This is why I’m alive

Without their own country, the Hmong, like many other ethnic minority groups, are living difficult lives, often without a home.

But with your partnership, FEBC is bringing hope to the unreached, persecuted, and marginalised people groups living in remote highland locations. As FEBC shortwave and mobile app programs go out, may many more hear the good news in their heart language and find light and life in Christ.

*Pekar was only starting to walk when she was sold into a new family. However, her new mother soon divorced another man and left. Pekar lives alone with her new father in abject poverty.
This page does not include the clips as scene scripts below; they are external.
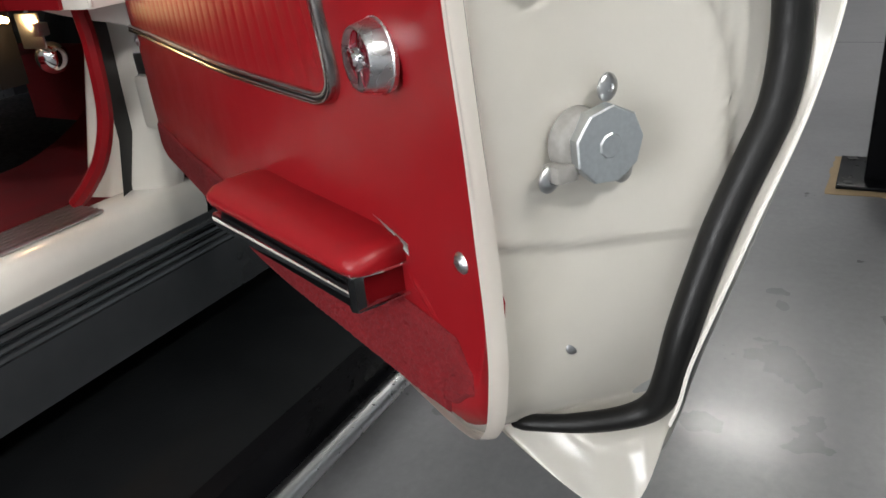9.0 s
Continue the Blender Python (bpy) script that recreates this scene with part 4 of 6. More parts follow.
# quarter vent: deep rubber channel, thin bright frame, pane, divider post
POST_IN = smooth_path([(0.520, -0.110, 1.338), (0.497, -0.106, 1.309), (0.449, -0.092, 1.250), (0.377, -0.070, 1.150), (0.285, -0.042, 1.050), (0.248, -0.031, 1.008), (0.243, -0.026, 0.992), (0.248, -0.020, 0.978)], 5)
V_B, V_C = Vector((0.434, 0.010, 0.990)), Vector((0.519, -0.108, 1.346))
FOOT = [(0.244, -0.019, 0.984), (0.260, -0.015, 0.983), (0.300, -0.008, 0.985), (0.360, 0.000, 0.989), (0.428, 0.008, 0.994)]
bm = bmesh.new()
loft(bm, [[q + Vector(d) for d in ((-0.012, 0.004, 0), (0.002, 0.000, 0), (0.009, 0.001, 0), (0.012, 0.005, 0), (0.012, 0.024, 0), (0.010, 0.028, 0), (-0.012, 0.028, 0))] for q in POST_IN], True, True)
dpart("vent_channel", bm, FELT, "deep black rubber channel beside the vent")
bm = bmesh.new()
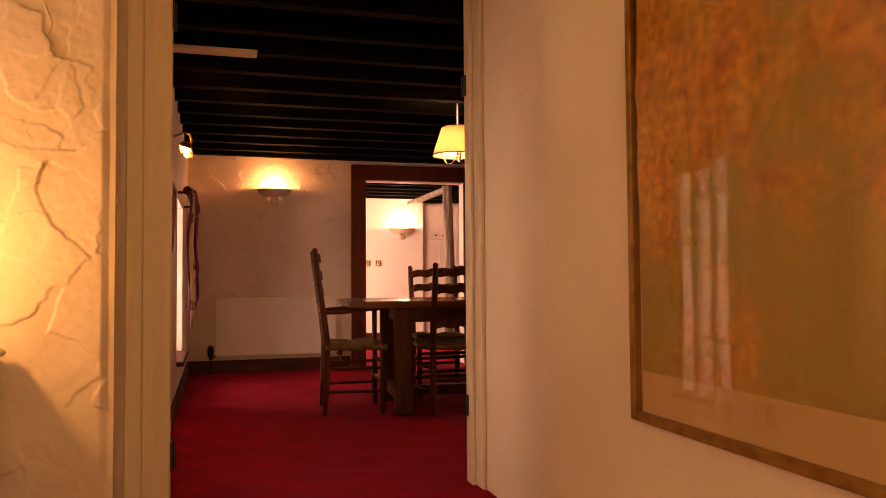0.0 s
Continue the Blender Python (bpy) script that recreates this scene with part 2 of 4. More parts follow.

Income is sporadic and scarce. Sometimes the sale of wild-caught squirrels and birds fetches 100 kips (a few cents). If the farmers will hire 13-year-old Pekar, she receives 60,000 kips (less than AUD 10) per day for hard labour.

The two often go without food for days, sometimes weeks. Most days Pekar will just have a small packet of noodles for the entire day so she can keep the rice for her father.

School is now a financial impossibility. And their landlord wants them out.

Hard-pressed and with no hope in sight, Pekar contemplated suicide. Just when Pekar came to the point of utter despair, she heard FEBC’s Hmong radio broadcast. Like sunshine beaming into a valley of dark hopelessness, the broadcast spoke about Jesus in her heart Hmong language.

“I got to know about Friendship radio station and listened. If I hadn’t heard from this FEBC Hmong radio, I would have already committed suicide. 

I’m so thankful that through this FEBC Hmong radio, I also came to know *Pastor T. The broadcasts really encourage me to stay closer to the Lord. Till today, I still listen to this station every night and morning. This is why I’m still alive now.

*Names have been amended to safeguard the identities of those mentioned.